Another idea is getting a second 8 channel interface and using ASIO4ALL. It actually works well.

Two computers with Cubase can be easily synced using MIDI Time Code, at Synchronization Setup.
All you need is a MIDI interface in each computer, set on as master (internal) and the other one as slave, selecting MIDI Time Code and the correct MIDI input.

I have used this for years, especially when I needed more channels than my interface would provide.

Hope this helps.

Roger

Couldn’t you just use ipMIDI or MIDIOverLAN on each computer, which would bypass the need for MIDI interfaces, and can be routed over a network, so is more scalable, besides being more time accurate.

Is arbitrary sample-accurate positioning possible with hardware MIDI interfaces?

It is this sort of expandability that Audio over Ethernet (AoIP) takes in it stride!

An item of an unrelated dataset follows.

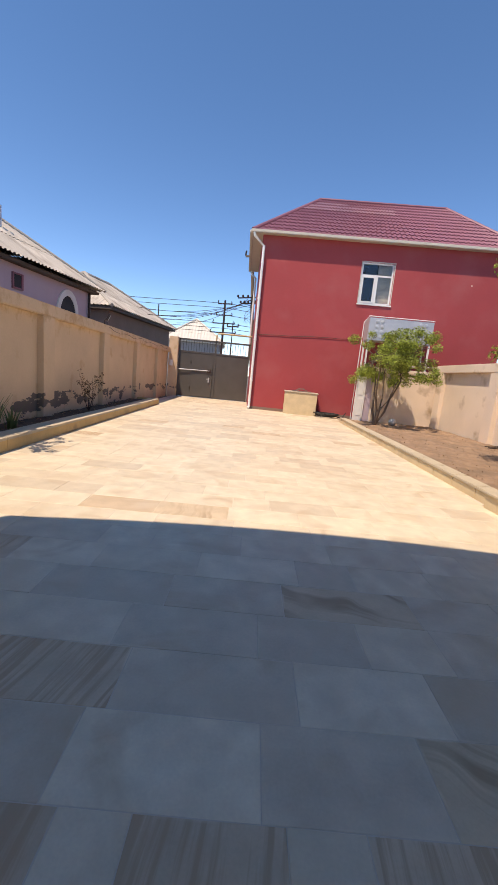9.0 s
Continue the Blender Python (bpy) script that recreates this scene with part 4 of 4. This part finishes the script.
def lilac_house():
    h = thing("lilac_house", "single-storey lilac house with grey corrugated hip roof", "house", at=(-4.15, 21.5, 0), turn=-10)
    # local y runs back along the long wall
    L = 12.5
    bm = B()
    box(bm, -10.3, -L + 0.3, -0.1, -0.5, -0.4, 4.22)
    part("wall", bm, "purple_wall", h)
    bm = B()
    box(bm, -10.6, -L + 0.02, 4.19, -0.22, -0.1, 4.3)
    part("eave_board", bm, "eave_wood", h, "dark weathered eave boards")
    hip_roof(h, -10.8, 0.0, -L, 0.05, 4.36, 7.95, (-5.4, -5.7), (-5.4, -5.5), "asbestos", 0.18, 0.034, 4, "grey corrugated asbestos sheets")
    for y in (-7.0, -4.6):
        w = new("window")
        w.parent = h
        bm = B()
        box(bm, -0.53, y - 0.17, 3.5, -0.47, y + 0.17, 3.9)
        part("opening", bm, "dark_room", w)
        bm = B()
        for a in ((y - 0.22, 3.47, y - 0.17, 3.93), (y + 0.17, 3.47, y + 0.25, 3.93), (y - 0.22, 3.9, y + 0.25, 3.95), (y - 0.22, 3.45, y + 0.25, 3.5)):
            box(bm, -0.54, a[0], a[1], -0.44, a[2], a[3])
        part("window_frame", bm, "red_roof", w, "dull red window surround")
    w = new("arched_window")
    w.parent = h
    bm = B()
    pts = [(0.5 * math.cos(a), 0.68 * math.sin(a)) for a in [math.pi * i / 14 for i in range(15)]]
    for r0, r1, z in ((1.0, 1.35, 0.0),):
        for (a, b), (c, d) in zip(pts, pts[1:]):
            v = [bm.verts.new((-0.44, -1.9 + p * k, 3.1 + q * k)) for p, q, k in ((a, b, r0), (c, d, r0), (c, d, r1), (a, b, r1))]
            u = [bm.verts.new((-0.52, -1.9 + p * k, 3.1 + q * k)) for p, q, k in ((a, b, r0), (c, d, r0), (c, d, r1), (a, b, r1))]
            bm.faces.new(v)
            bm.faces.new(u[::-1])
            for i in range(4):
                bm.faces.new((v[i], v[(i + 1) % 4], u[(i + 1) % 4], u[i]))
    part("arch_trim", bm, "white_trim", w, "white arch surround")
    bm = B()
    c = [bm.verts.new((-0.48, -1.9 + p, 3.1 + q)) for p, q in pts]
    d = [bm.verts.new((-0.60, -1.9 + p, 3.1 + q)) for p, q in pts]
    bm.faces.new(c)
    bm.faces.new(d[::-1])
    for i in range(len(c)):
        bm.faces.new((c[i], c[i - 1], d[i - 1], d[i]))
    part("glazing", bm, "dark_room", w)
    bm = B()
    tube(bm, [(-1.9, -3.7, 5.3), (-1.9, -3.7, 6.3)], 0.08, 10)
    part("flue", bm, "galvanised", h, "grey metal flue pipe")
    bm = B()
    tube(bm, [(-0.42, -0.5, 4.2), (-0.42, -0.5, 0.1)], 0.05, 8)
    part("downpipe", bm, "dark_steel", h)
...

One AoIP card installed in the DAW, with an arbitrary number of audio interfaces placed wherever you need them, with only standard low-cost Ethernet network switches and cables connecting them.

I personally have no experience with ipMIDI or MIDIoverLAN. First and foremost I wanted to provide a low cost solution.
MIDI Time Code can manage subframes, which would represent nearly 0.0003 seconds in 30fps.
If you want sample accuracy, you would need to use wordclock, or maybe an Analogue - to - ADAT converter,
if your interface supports it (higher price tag though).

Most of the time, I do not need sample-accuracy, and I care more on the fact of being able more channels than my primary interface provides.

All the best.

Roger

Also, you can add “rtpMIDI” to list of things to try along with ipMIDI, etc. I use it and it’s been rock solid.

It also shows you the latency, which for me, has always been 0 ms (nothing to do with sample accuracy, of course).

I’m using a total of four computers in my distributed DAW and shall never look back. Mostly, I don’t have sync issues. I just use the “external outboard fx” plugin in cubase to loop out to the other computers, and back (over ADAT optical).

Also, if you haven’t looked at Synergy, for sharing a single mouse and keyboard across a LAN, it’s indispensible. And of course Dropbox or similar for keeping project files in sync.